* **Written exercise**
Will you repeat only the lines from the one with "Reconstruct this shot" through the one with "return 1 + round(t * FPS)", both included, leaving every picture out?

══ Data provided ══

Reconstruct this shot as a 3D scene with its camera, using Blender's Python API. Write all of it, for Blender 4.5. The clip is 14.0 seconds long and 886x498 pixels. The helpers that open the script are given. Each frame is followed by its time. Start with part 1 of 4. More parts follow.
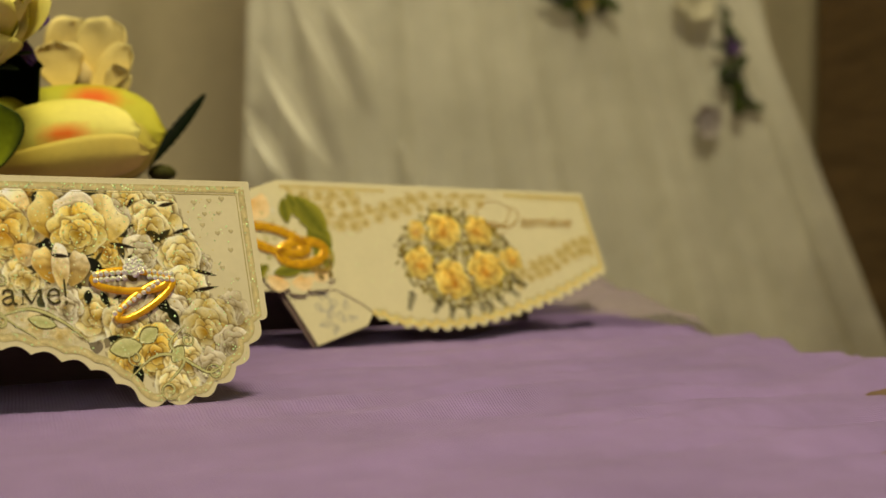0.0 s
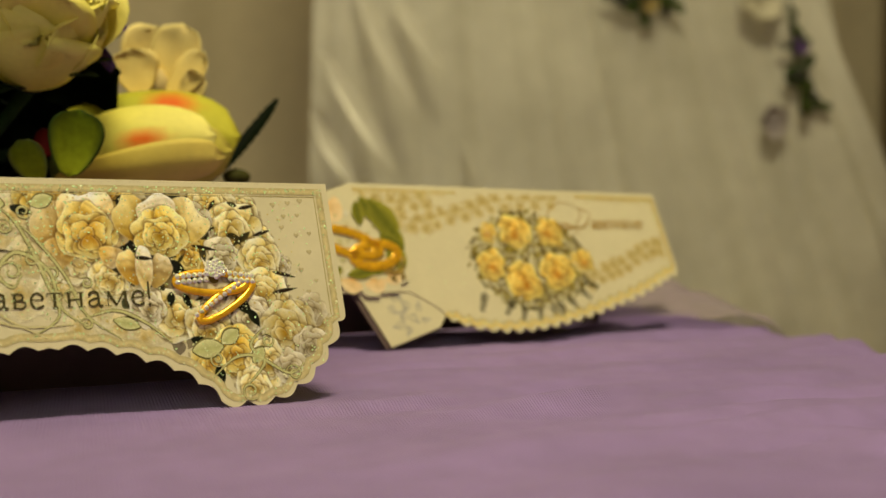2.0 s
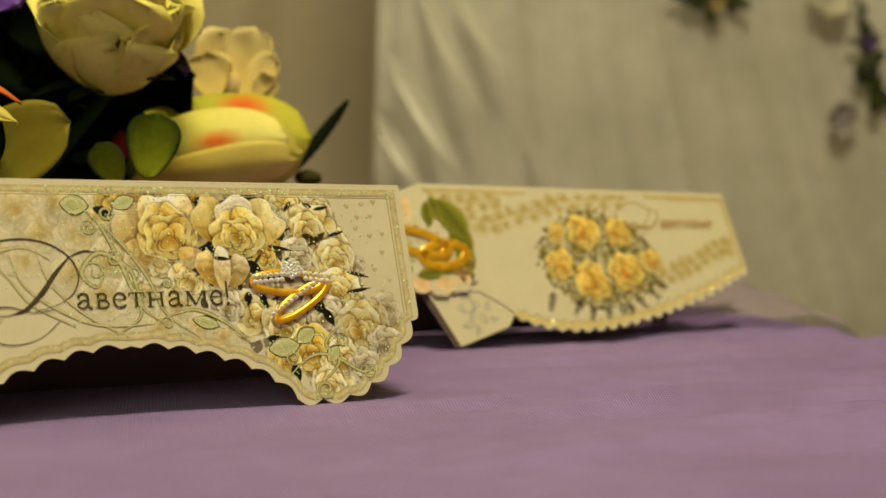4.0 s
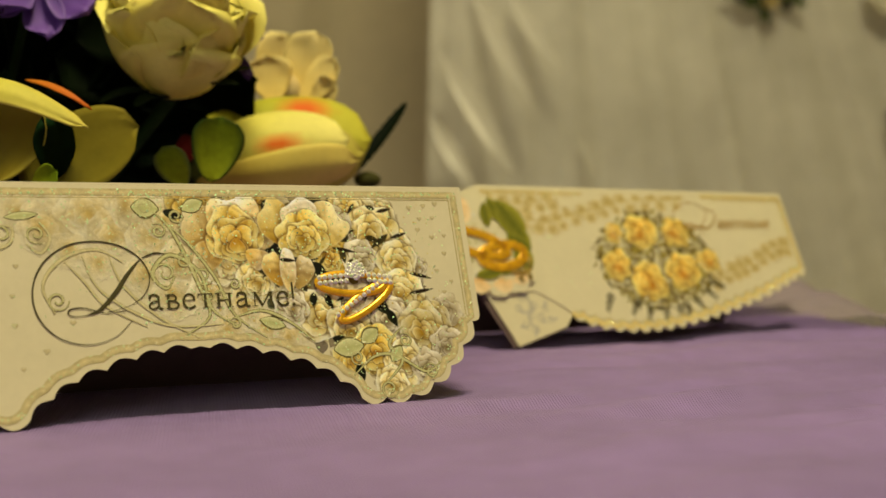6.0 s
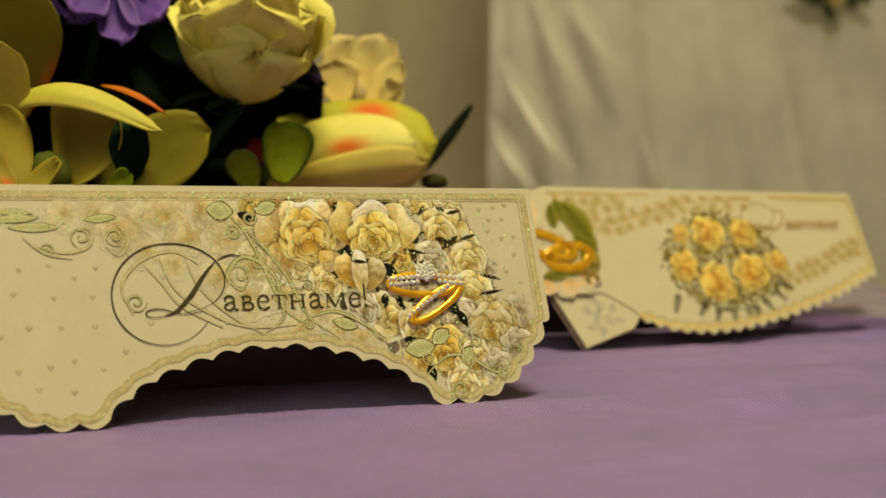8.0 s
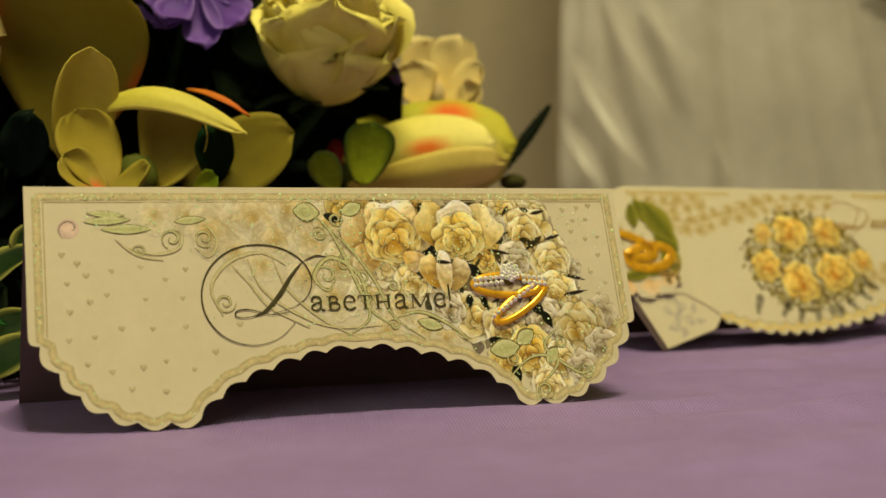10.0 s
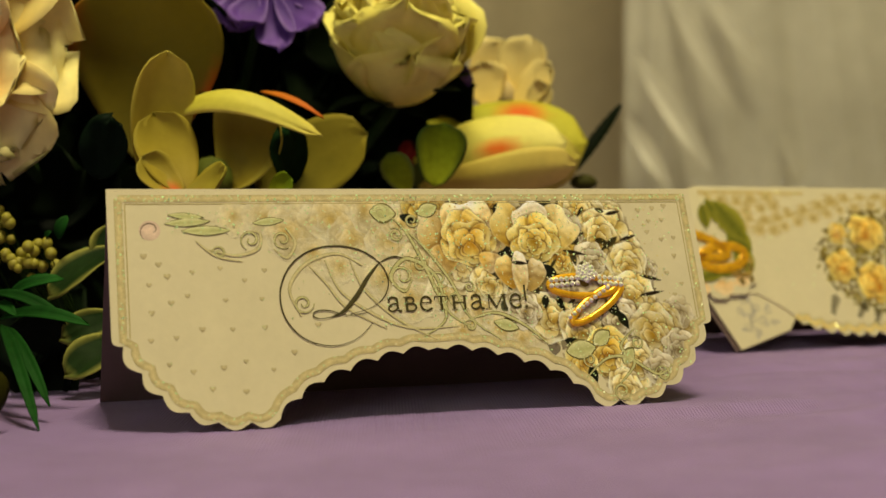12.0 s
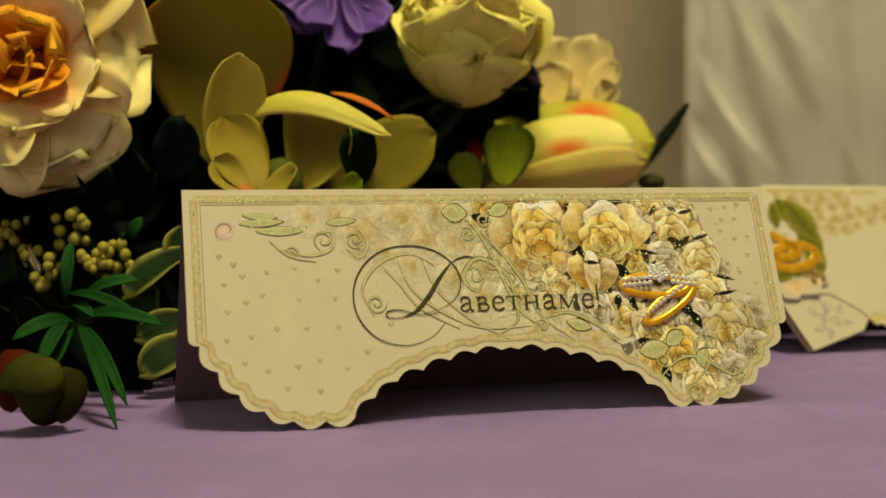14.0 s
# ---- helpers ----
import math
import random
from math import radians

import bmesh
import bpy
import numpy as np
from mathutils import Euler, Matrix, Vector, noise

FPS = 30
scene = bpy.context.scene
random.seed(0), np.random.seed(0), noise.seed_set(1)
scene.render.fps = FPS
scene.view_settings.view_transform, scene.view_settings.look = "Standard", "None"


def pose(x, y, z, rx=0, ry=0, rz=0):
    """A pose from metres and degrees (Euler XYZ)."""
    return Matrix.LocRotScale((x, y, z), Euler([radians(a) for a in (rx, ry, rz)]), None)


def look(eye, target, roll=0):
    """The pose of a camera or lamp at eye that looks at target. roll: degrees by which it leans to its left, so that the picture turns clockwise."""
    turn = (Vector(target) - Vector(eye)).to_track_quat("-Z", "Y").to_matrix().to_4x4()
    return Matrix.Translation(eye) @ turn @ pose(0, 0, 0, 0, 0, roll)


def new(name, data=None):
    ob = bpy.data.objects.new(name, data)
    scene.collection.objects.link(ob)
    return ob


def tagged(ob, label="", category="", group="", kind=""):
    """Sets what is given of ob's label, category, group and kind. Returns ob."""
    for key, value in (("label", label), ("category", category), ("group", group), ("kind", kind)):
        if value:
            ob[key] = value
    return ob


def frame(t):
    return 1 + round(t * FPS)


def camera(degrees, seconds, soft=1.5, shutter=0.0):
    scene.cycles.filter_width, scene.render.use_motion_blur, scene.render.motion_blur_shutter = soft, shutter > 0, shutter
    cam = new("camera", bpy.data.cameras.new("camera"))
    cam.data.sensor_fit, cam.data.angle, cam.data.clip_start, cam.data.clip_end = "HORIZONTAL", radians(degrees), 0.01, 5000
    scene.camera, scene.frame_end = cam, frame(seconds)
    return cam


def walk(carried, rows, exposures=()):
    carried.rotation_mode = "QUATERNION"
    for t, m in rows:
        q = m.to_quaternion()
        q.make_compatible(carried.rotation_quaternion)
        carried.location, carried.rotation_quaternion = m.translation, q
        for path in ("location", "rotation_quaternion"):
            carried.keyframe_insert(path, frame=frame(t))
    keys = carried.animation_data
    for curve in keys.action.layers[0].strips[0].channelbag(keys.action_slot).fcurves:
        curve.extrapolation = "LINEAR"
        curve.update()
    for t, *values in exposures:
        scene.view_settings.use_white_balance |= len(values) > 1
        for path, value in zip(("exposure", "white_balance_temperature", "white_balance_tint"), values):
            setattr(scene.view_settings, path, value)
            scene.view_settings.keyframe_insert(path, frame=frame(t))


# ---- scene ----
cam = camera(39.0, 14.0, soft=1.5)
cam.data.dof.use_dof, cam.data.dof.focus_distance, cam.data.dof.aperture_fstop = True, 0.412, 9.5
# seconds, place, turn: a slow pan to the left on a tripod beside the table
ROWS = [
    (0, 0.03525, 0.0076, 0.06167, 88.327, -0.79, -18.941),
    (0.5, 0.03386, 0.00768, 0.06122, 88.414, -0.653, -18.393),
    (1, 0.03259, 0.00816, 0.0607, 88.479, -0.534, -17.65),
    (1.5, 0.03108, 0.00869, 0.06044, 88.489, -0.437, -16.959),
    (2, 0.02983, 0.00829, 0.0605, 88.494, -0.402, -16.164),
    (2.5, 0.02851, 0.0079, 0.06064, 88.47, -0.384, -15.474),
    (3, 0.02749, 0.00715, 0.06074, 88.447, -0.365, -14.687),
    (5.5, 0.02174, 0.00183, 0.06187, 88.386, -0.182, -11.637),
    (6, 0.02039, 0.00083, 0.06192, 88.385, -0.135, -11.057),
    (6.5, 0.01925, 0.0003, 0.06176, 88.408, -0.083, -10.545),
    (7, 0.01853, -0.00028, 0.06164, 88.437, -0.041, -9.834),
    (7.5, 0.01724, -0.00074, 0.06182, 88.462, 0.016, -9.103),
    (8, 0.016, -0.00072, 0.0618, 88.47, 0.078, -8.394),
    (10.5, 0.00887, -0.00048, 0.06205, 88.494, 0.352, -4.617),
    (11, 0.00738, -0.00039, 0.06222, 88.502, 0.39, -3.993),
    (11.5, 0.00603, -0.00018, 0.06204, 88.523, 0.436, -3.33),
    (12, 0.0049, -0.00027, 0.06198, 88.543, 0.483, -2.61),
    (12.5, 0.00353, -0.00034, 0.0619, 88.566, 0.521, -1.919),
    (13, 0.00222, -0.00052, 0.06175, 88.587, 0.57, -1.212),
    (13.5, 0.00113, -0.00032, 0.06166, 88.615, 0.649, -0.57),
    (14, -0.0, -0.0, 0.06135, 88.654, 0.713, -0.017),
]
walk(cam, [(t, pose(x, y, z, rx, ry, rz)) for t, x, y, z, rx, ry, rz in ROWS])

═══
══ Data provided ══

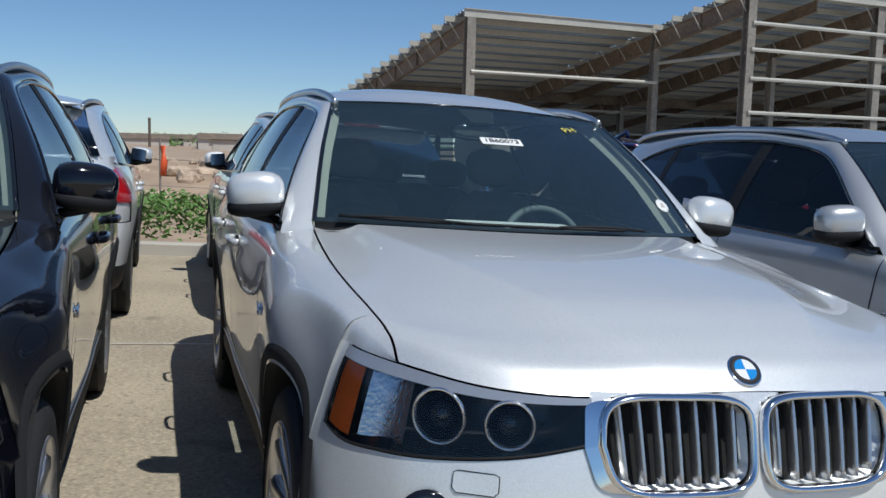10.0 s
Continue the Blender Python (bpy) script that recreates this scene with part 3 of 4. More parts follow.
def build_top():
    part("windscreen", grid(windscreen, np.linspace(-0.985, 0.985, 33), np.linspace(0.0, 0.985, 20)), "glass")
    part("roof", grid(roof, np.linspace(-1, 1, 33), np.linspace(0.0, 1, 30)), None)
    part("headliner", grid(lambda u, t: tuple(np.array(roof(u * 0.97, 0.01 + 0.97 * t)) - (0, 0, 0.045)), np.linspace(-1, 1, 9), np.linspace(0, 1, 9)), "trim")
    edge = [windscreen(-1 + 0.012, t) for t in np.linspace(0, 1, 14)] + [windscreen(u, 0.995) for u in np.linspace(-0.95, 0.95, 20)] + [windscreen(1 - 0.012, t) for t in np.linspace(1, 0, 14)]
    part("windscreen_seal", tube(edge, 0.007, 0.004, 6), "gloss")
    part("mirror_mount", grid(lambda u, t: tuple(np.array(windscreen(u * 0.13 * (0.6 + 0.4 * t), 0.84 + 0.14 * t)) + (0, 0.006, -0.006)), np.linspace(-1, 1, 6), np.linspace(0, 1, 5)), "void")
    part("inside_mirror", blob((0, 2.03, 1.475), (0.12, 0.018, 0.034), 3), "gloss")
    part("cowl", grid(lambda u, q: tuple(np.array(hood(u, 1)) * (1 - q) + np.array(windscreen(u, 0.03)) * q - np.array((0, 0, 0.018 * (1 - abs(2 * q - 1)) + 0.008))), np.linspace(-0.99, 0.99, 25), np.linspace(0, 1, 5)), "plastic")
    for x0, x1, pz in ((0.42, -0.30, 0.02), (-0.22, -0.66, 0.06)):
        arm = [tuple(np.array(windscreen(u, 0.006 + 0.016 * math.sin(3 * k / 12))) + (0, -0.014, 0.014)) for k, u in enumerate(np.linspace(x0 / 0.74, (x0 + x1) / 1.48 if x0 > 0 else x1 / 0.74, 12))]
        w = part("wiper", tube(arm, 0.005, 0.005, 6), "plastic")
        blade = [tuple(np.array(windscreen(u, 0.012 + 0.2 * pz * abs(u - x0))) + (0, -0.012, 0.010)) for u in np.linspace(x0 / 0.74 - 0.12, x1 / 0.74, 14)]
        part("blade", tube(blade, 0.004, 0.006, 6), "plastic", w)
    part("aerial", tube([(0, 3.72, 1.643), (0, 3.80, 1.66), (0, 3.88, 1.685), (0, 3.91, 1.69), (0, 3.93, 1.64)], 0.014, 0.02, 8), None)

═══

* **Answer to the exercise**
Reconstruct this shot as a 3D scene with its camera, using Blender's Python API. Write all of it, for Blender 4.5. The clip is 14.0 seconds long and 886x498 pixels. The helpers that open the script are given. Each frame is followed by its time. Start with part 1 of 4. More parts follow.
0.0 s
2.0 s
4.0 s
6.0 s
8.0 s
10.0 s
12.0 s
14.0 s
# ---- helpers ----
import math
import random
from math import radians

import bmesh
import bpy
import numpy as np
from mathutils import Euler, Matrix, Vector, noise

FPS = 30
scene = bpy.context.scene
random.seed(0), np.random.seed(0), noise.seed_set(1)
scene.render.fps = FPS
scene.view_settings.view_transform, scene.view_settings.look = "Standard", "None"


def pose(x, y, z, rx=0, ry=0, rz=0):
    """A pose from metres and degrees (Euler XYZ)."""
    return Matrix.LocRotScale((x, y, z), Euler([radians(a) for a in (rx, ry, rz)]), None)


def look(eye, target, roll=0):
    """The pose of a camera or lamp at eye that looks at target. roll: degrees by which it leans to its left, so that the picture turns clockwise."""
    turn = (Vector(target) - Vector(eye)).to_track_quat("-Z", "Y").to_matrix().to_4x4()
    return Matrix.Translation(eye) @ turn @ pose(0, 0, 0, 0, 0, roll)


def new(name, data=None):
    ob = bpy.data.objects.new(name, data)
    scene.collection.objects.link(ob)
    return ob


def tagged(ob, label="", category="", group="", kind=""):
    """Sets what is given of ob's label, category, group and kind. Returns ob."""
    for key, value in (("label", label), ("category", category), ("group", group), ("kind", kind)):
        if value:
            ob[key] = value
    return ob


def frame(t):
    return 1 + round(t * FPS)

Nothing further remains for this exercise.